Editorial

Orar con fe, vivir con esperanza

En el corazón del Jubileo 2025, la solemnidad de la Santísima Trinidad nos invita a volver la mirada hacia quienes, en el silencio y la entrega radical, encarnan el misterio trinitario: los hombres y mujeres consagrados a la vida contemplativa. Entre ellos, las Carmelitas Descalzas del Monasterio San Juan de la Cruz de Villar del Arzobispo emergen como un testimonio vivo del lema que guía la Jornada Pro Orantibus: *«Orar con fe, vivir con esperanza»*. Su clausura no es muro que aísla, sino ventana abierta al cielo, donde la oración se convierte en aliento para un mundo sediento de sentido.

Como enseña el papa Francisco en “Vultum Dei quaerere”, «la oración es el corazón de la vida contemplativa». En el Carmelo de Villar, esta verdad se hace carne cada día. Entre los muros de su monasterio, estas esposas de Cristo elevan su plegaria «con fe sincera», no como refugio de lo intangible, sino como raíz que sustenta la esperanza. En una época marcada por la incertidumbre, su existencia es un recordatorio: la auténtica esperanza no brota de cálculos humanos, sino de la confianza inquebrantable en Aquel que «cumple sus promesas». Como Abraham y Sara, ellas han dejado «su tierra» —seguridades, afectos, proyectos— para seguir la llamada de un Dios que «hace vivir en esperanza» incluso cuando la esterilidad —física o espiritual— parece cerrar caminos.

La fecundidad de su vocación no se mide en logros visibles, sino en la «descendencia numerosa» que germina en lo invisible: las almas que se sostienen por su intercesión, la Iglesia que se fortalece con su sacrificio, el mundo que recibe, sin saberlo, el fruto de su unión con Dios. En la «soledad habitada» de su clausura, las Carmelitas de Villar encarnan la paradoja de Sara: mujeres «estériles» según el mundo, pero madres de multitudes. Su oración es «profecía», como la de Abraham, porque cree «contra toda esperanza» en el Dios que transfigura el desierto en jardín.

En la espiritualidad carmelitana, heredera de Santa Teresa y San Juan de la Cruz, la esperanza no es optimismo superficial, sino certeza arraigada en la Cruz. Las monjas de Villar lo saben: sus noches oscuras, sus silencios, sus alegrías escondidas son participación en el misterio pascual. Como María, «primera discípula orante», llevan en su regazo las angustias y anhelos de la humanidad, ofreciéndolos al Padre con la paciencia de quien sabe que «la esperanza no defrauda».
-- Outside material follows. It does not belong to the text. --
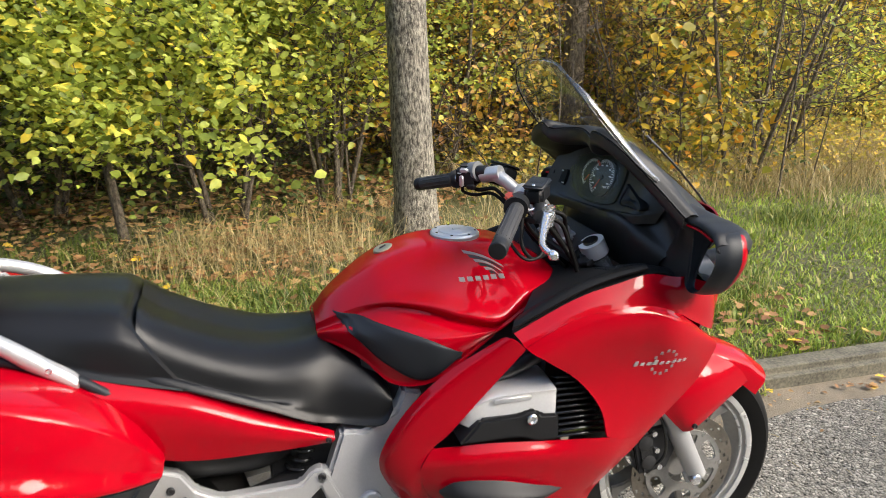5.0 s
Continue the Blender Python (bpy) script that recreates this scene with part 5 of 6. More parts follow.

Hoy, dirigimos la mirada a este Carmelo con gratitud. En un mundo que idolatra lo efímero, ellas testimonian que «orar con fe» es la única forma de «vivir con esperanza». Su clausura es misión: son «faros» que, desde Villar del Arzobispo, iluminan los caminos de quienes han olvidado que la vida verdadera se encuentra «en la celda del propio corazón», donde Cristo espera. Que su ejemplo nos impulse a todos a convertir nuestras propias existencias en ofrendas creyentes, porque —como ellas enseñan— solo quien se abandona al Dios fiel puede ser, en medio de las tormentas, «signo de la esperanza que no se apaga».